As big data initiatives gain steam at organizations, many companies are creating “data lakes” to provide a large number of users with access to the data they need. And as with almost every type of new IT initiative, this comes with a variety of security risks that enterprises must address.
Data lakes are storage repositories that hold huge volumes of raw data kept in its native format until it’s needed. They’re becoming more common as organizations gather enormous amounts of data from a variety of resources.
The growing business demand for analytics is helping to fuel the move to large repositories of data. And data lakes are likely to take on even more significance with the growth of the internet of things (IoT), in which companies will gather data from and about countless networked objects.
“Businesses and consumers are creating data like never before,” says Mohit Aron, founder and CEO of data storage company Cohesity. “In turn, the number of siloed data lakes has exploded, meaning that enterprises are faced with the challenge of protecting separate security perimeters around each data lake.”
“For the executive, the idea of gaining competitive advantage, unique insight and anticipatory intelligence is compelling,” Hockenberry says. “However, in order to generate these outcomes the data scientist is advocating for a data lake. This lake is a combination of proprietary, open source and other datasets that can be analyzed in unique ways.”

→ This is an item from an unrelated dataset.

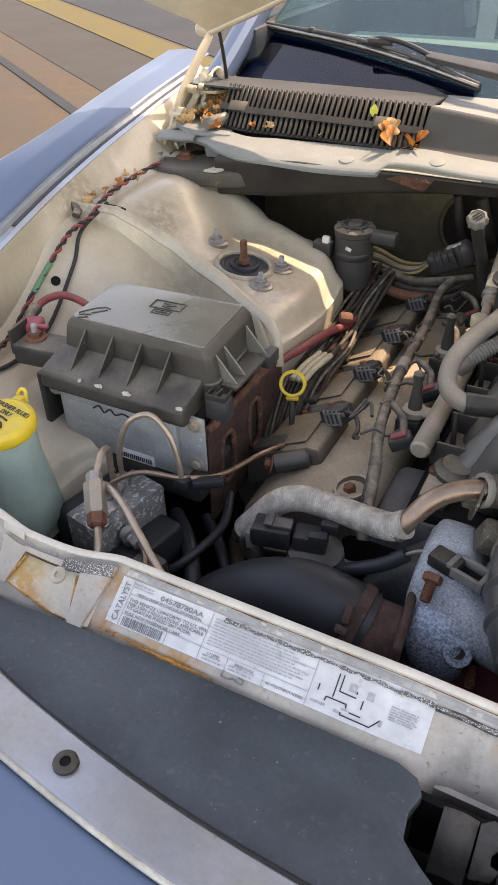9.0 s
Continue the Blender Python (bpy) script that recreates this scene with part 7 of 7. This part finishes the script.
for t, s, size, w in (("HIGH PRESSURE REFRIGERANT SYSTEM", 0.945, 0.0030, 0.050), ("CONSULT SERVICE MANUAL. IMPROPER SERVICE METHODS MAY CAUSE PERSONAL INJURY.", 0.83, 0.0026, 0.092), ("SYSTEM MEETS SAFETY REQUIREMENTS OF SAE STANDARD", 0.765, 0.0026, 0.064), ("SYSTÈME DE CLIMATISATION SOUS HAUTE PRESSION", 0.625, 0.0033, 0.067), ("DEVANT ÊTRE RÉPARÉ PAR UN TECHNICIEN QUALIFIÉ.", 0.565, 0.0033, 0.067), ("SISTEMA DE REFRIGERANTE DE ALTA PRESIÓN", 0.295, 0.0033, 0.060), ("SÓLO DEBE SER REPARADO POR PERSONAL CALIFICADO.", 0.235, 0.0033, 0.075)):
    part("line", words(t, 0.158, s, size, w, "CENTER"), M["print"], al)
for i, (s0, s1, n) in enumerate(((0.885, 0.925, 1), (0.44, 0.54, 2), (0.10, 0.215, 2))):
    tagged(part("small_print", bars(0.106, 0.214, s0, s1, n, seed=40 + i, thick=0.42), M["print"], al), kind="stuff")
part("rules", join(card(0.0988, 0.0993, 0.04, 1.17, 0.0016), card(0.0996, 0.2165, 0.718, 0.727, 0.0016), card(0.0996, 0.2165, 0.395, 0.404, 0.0016), card(0.051, 0.099, 1.005, 1.015, 0.0016), card(0.051, 0.099, 0.315, 0.325, 0.0016)), M["print"], al)
M["grime"] = mat("blue-grey grime smear", (0.33, 0.325, 0.31), 0.6, 0, 0.3, 40, bump=0.2, spots=(0.52, 0.48, 0.41), spot_scale=55, spot_cut=0.55)
M["tar"] = mat("charcoal seam band", (0.085, 0.082, 0.080), 0.7, 0, 0.4, 60, bump=0.5, spots=(0.30, 0.28, 0.25), spot_scale=130, spot_cut=0.58, spot_soft=0.12)
M["crust"] = mat("crusted peeling seam", (0.13, 0.125, 0.115), 0.8, 0, 0.4, 60, bump=0.9, grain=420, spots=(0.58, 0.565, 0.53), spot_scale=800, spot_cut=0.53)


def seam(u, v):
    x = -0.250 + 0.55 * u
    s = 0.985 - 0.025 * smooth(-0.2, 0.05, x) + 0.07 * smooth(0.17, 0.26, x)
    top, low = (0.035 + 0.05 * noise.noise(Vector((u * q, k, 0.3)))  for q, k in ((60, 1.0), (75, 5.0)))
    p = on_support(x, s + top - (top + low) * v) + Vector((0, -0.0012, 0.0021)) * (1 + 0.25 * noise.noise(Vector((u * 160, v * 6, 2.0))))
    return tuple(p)


part("peeling_seam", sheet(seam, 0, 1, 0, 1, 300, 4, 0.0006), M["crust"], support, "crusted peeling seam line")
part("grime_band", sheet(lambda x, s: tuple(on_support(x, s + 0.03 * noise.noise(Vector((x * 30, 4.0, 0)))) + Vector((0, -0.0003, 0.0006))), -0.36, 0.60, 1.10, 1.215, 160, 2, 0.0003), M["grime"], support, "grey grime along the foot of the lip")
# Charcoal band below the seam on both sides of the right label.
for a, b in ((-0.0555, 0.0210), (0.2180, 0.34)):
    part("seam_band", sheet(lambda x, s: tuple(on_support(x, 0.905 + 0.12 * s + 0.03 * noise.noise(Vector((x * 45, 3.0 * s, 0))) + 0.07 * smooth(0.17, 0.26, x)) + Vector((0, -0.0004, 0.0008))), a, b, 0, 1, 60, 2, 0.0003), M["tar"], support, "charcoal band under the peeling seam")
part("peeling_patch", patch(-0.425, -0.372, 0.90, 1.17, 0.0062, 8), M["crust"], support)

# ---- loom along the fender, debris ----
lm = thing("fender_loom", (-0.78, 0.45, 0.86), "twisted red and black wire pair with green tape", "wire loom")
LOOM = curve([(x, y, max(apron_z(x, y), apron_z(x - 0.012, y)) + 0.009) for x, y in ((-0.790, 0.80), (-0.786, 0.70), (-0.776, 0.62), (-0.768, 0.568), (-0.770, 0.522), (-0.775, 0.48), (-0.778, 0.415), (-0.773, 0.364), (-0.767, 0.31), (-0.762, 0.255))] + [(-0.758, 0.21, 0.845)], 14)
for ph, m in ((0, "red"), (math.pi, "ink")):
    pts = []
    for i, p in enumerate(LOOM):
        a = i * 0.75 + ph
        pts.append(p + Vector((math.cos(a), 0, math.sin(a))) * 0.0025)
    part("wire", sweep(pts, 0.0022, 7), M[m], lm, "red wire" if m == "red" else "black wire")
part("green_tape", sweep(LOOM[72:82], lambda i, s: 0.0042 + 0.0006 * (i % 2), 10), M["green"], lm, "faded green tape wrap")
solo("black_cable", tube([(x, y, apron_z(x, y) + 0.006) for x, y in ((-0.772, 0.62), (-0.768, 0.543), (-0.756, 0.499), (-0.750, 0.414), (-0.752, 0.345), (-0.758, 0.289), (-0.764, 0.24))], 0.0030, 10), M["ink"], (-0.76, 0.45, 0.87), "plain black cable along the apron", "cable")
for i, (x, y, m) in enumerate(((-0.795, 0.60, "leafpale"), (-0.79, 0.565, "tape"), (-0.80, 0.575, "blackp"))):
    solo("loom_clip", box((x, y, apron_z(-0.795, y) + 0.007), (0.012, 0.018, 0.009), 0.002, (10 * i, 20, 30 * i)), M[m], (x, y, apron_z(-0.795, y)), "torn loom clip with dry debris", "clip", "loom clips")
cp2 = thing("corner_plate", (-0.74, 0.80, 0.93), "dirty grey steel corner plate with rusty bolts", "plate")
part("plate", prism([(-0.850, 0.835), (-0.812, 0.790), (-0.745, 0.795), (-0.675, 0.806), (-0.60, 0.845), (-0.60, 0.94), (-0.845, 0.95)], 0.922, 0.950, "z", 0.005), M["cornersteel"], cp2, sharp=50)
part("plate_step", prism([(-0.700, 0.800), (-0.678, 0.803), (-0.640, 0.87), (-0.665, 0.89)], 0.949, 0.954, "z", 0.002), M["rusty"], cp2, "rust-streaked seam")
for x, y, m in ((-0.818, 0.839, "steel"), (-0.771, 0.859, "rustbolt")):
    b = part("bolt", hexbolt((x, y, 0.951), (0, 0, 1), 0.011, 0.009), M[m], cp2, "corroded bolt")
    part("washer", lathe([(0.0175, 0), (0.0175, 0.002), (0.012, 0.0026)], (x, y, 0.9495), n=20), M[m], b)
part("plate_hole", lathe([(0.014, -0.002), (0.014, 0.0012)], (-0.765, 0.892, 0.9495), n=18), M["dark"], cp2, "dark oval hole")
part("folded_cover", prism([(-0.775, 0.930), (-0.735, 0.872), (-0.668, 0.895), (-0.69, 0.930)], 0.951, 0.972, "z", 0.003), M["strip"], cp2, "folded grey sheet corner")
shf = thing("hinge_shelf", (-0.76, 0.93, 0.985), "pale grey shelf beside the grille with leaf litter", "shelf")
part("tray", prism([(-0.835, 0.925), (-0.775, 0.872), (-0.690, 0.882), (-0.705, 0.925), (-0.745, 0.995), (-0.835, 1.005)], 0.984, 0.992, "z", 0.003), M["strip"], shf)


def crumpled(name, c, size, m, label, seed, turn=(0, 0, 0), group=""):
    """A curled dry leaf with lobes."""
    rnd = random.Random(seed)
    a0 = [rnd.uniform(0.7, 1.15) for _ in range(9)]

    def fn(u, v):
        k = u * 9 % 9
        i = int(k) % 9
        r = (a0[i] + (a0[(i + 1) % 9] - a0[i]) * (k - int(k))) * size * v * (0.82 + 0.18 * math.cos(u * 2 * math.pi * 5))
        x, y = r * math.cos(u * 2 * math.pi), r * math.sin(u * 2 * math.pi) * 0.7
        z = 0.55 * size * noise.noise(Vector((x / size * 1.3 + seed, y / size * 1.3, seed * 0.7))) + 0.5 * (x * x + y * y) / size
        return (x, y, z)

    bm = sheet(fn, 0, 1, 0.03, 1, 36, 8, 0.0004)
    bm.transform(pose(*c, *turn))
    return solo(name, bm, M[m], c, label, "leaf", group)


crumpled("dry_leaf", (-0.392, 0.916, 1.010), 0.038, "leaf", "curled brown dry leaf lying on the cowl grille", 2, (48, 6, 14))
crumpled("dry_leaf", (-0.414, 0.921, 1.022), 0.025, "leafpale", "pale curled dry leaf lying on the cowl grille", 3, (58, -22, 44))
crumpled("dry_leaf", (-0.376, 0.912, 1.004), 0.027, "leaf", "small orange dry leaf lying on the cowl grille", 7, (30, 18, 100))
gl = sheet(lambda u, v: (0.007 * math.sin(math.pi * u) * (2 * v - 1), 0.022 * u, 0.002 * math.sin(math.pi * u)), 0, 1, 0, 1, 12, 6, 0.0004)
gl.transform(pose(-0.448, 0.938, 1.030, 70, 0, 12))
solo("green_leaf", gl, M["leafg"], (-0.448, 0.938, 1.030), "small yellow-green leaf standing on the grille", "leaf")
rnd = random.Random(21)
for i in range(44):
    x, y = rnd.uniform(-0.805, -0.70), rnd.uniform(0.890, 1.03)
    crumpled("leaf_litter", (x, y, 0.997 + 0.10 * (y - 0.9) + rnd.uniform(0, 0.010)), rnd.uniform(0.008, 0.019), rnd.choice(("leaf", "leafpale", "leafpale", "leafpale")), "dry leaf litter caught beside the hood hinge", 30 + i, (rnd.uniform(-50, 60), rnd.uniform(-40, 40), rnd.uniform(0, 360)), "hinge leaf litter")
for i in range(4):
    x = rnd.uniform(-0.70, -0.5)
    p = grille_point(x, rnd.uniform(-0.05, 0.10))
    crumpled("leaf_litter", (p.x, p.y - 0.003, p.z + 0.006), rnd.uniform(0.005, 0.009), rnd.choice(("leaf", "leafpale")), "dry leaf crumbs on the cowl grille", 80 + i, (45, 0, rnd.uniform(0, 360)), "grille leaf crumbs")
rnd = random.Random(91)
for i in range(16):
    x, y = rnd.uniform(-0.802, -0.782), rnd.uniform(0.60, 0.74)
    crumpled("leaf_litter", (x, y, apron_z(-0.79, y) + rnd.uniform(0.006, 0.014)), rnd.uniform(0.005, 0.010), rnd.choice(("leaf", "leafpale")), "dry leaf crumbs along the apron loom", 130 + i, (rnd.uniform(-50, 60), rnd.uniform(-40, 40), rnd.uniform(0, 360)), "apron leaf crumbs")
sk = thing("spark_plug_socket", (-0.735, 0.89, 1.0), "short grey rubber tube lying in the leaf litter", "tube")
part("tube", lathe([(0.010, 0), (0.011, 0.002), (0.011, 0.045), (0.008, 0.046), (0.007, 0.03)], (-0.742, 0.888, 1.003), (0.35, 0.75, 0.05), 18), M["lid"], sk)
sb = thing("hinge_flange", (-0.80, 0.935, 0.97), "ragged beige painted flange beside the hood hinge", "flange")
# Ragged beads and flakes shape the sun patches on the beige hinge paint.
for k, (pts, r0) in enumerate((([(-0.835, 0.875, 0.975), (-0.825, 0.905, 0.985), (-0.818, 0.935, 1.000), (-0.812, 0.965, 1.020), (-0.806, 0.985, 1.050), (-0.802, 1.000, 1.068)], 0.0075), ([(-0.805, 0.965, 1.000), (-0.800, 0.985, 1.025), (-0.798, 1.005, 1.055), (-0.792, 1.025, 1.066), (-0.788, 1.032, 1.045), (-0.792, 1.030, 1.015)], 0.0085), ([(-0.822, 0.868, 0.965), (-0.812, 0.872, 0.985), (-0.806, 0.880, 0.975), (-0.803, 0.884, 0.955)], 0.005), ([(-0.808, 0.880, 0.960), (-0.800, 0.886, 0.980), (-0.794, 0.892, 0.968), (-0.792, 0.895, 0.950)], 0.0045))):
    part("bead", sweep(even(curve(pts, 10), 0.004), lambda i, s: r0 * max(0.35, 0.75 + 0.9 * noise.noise(Vector((i * 0.33, 3.1 + k, 0)))), 12, flat=0.55), M["bay"], sb, "ragged painted bead, also standing in for sun patches")
rnd = random.Random(77)
for k in range(9):
    c = Vector((rnd.uniform(-0.822, -0.79), rnd.uniform(0.95, 1.035), rnd.uniform(1.0, 1.05)))
    part("sun_fleck", box(c, (rnd.uniform(0.004, 0.010), rnd.uniform(0.010, 0.022), rnd.uniform(0.006, 0.018)), 0.002, (rnd.uniform(-40, 40), rnd.uniform(-40, 40), rnd.uniform(0, 180))), M["bay"], sb)
part("side_sheet", prism([(-0.83, 0.975), (-0.775, 0.985), (-0.755, 1.02), (-0.82, 1.04)], 1.030, 1.036, "z", 0.002), M["bay"], sb, "beige corner sheet")
part("bracket", box((-0.79, 0.865, 0.985), (0.07, 0.035, 0.006), 0.002, (8, 0, 15)), M["strip"], sb)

It can also be a major target for cyber criminals. “Hacks into data lakes are a continual threat, one that is exacerbated by the large number of data lakes that enterprises have,” says Aron, who as a former Google engineer and lead architect of Google File System 2 has helped build and maintain some of the biggest data lakes in the world.
Considering the high business value of these information resources and the growing risks, security and IT executives need to make data lake security a high priority. To begin with, there needs to be an understanding at the highest levels of the organization of the need to protect data stores to the greatest extent possible.
Unfortunately, this doesn’t always happen.
“The appeal of increased agility, reduced costs and removal of silos cause many organizations to jump head first into the data lake and ignore basic information governance best practices at their own peril,” says Jonathan Steenland, principal at Zyston CISO Advisory Services, where he is responsible for co-leading CISO advisory and consulting.
“Since data lakes are such a data rich target, hackers will prioritize their efforts at exploiting these types of technologies and the users who connect to them,” says Steenland, who previously served as CISO at Fujitsu.
Data lakes should be managed as a highly valuable corporate asset, Hockenberry says. “In many cases, executives look at this as a ‘tech problem,’” he says. “However, a data lake should be seen as corporate IP [intellectual property] and if someone gains access to it, they could see strategic information that could affect shareholder value, compromise [research and development], and reveal plans and intentions that can create issues for a company.”
The best way to address these issues is to understand what data the enterprise is collecting, how it’s being analyzed, protected and disseminated, Hockenberry says. Business, IT and security executives need to build data-centric risk management strategies to ensure information is protected no matter where it resides, he says.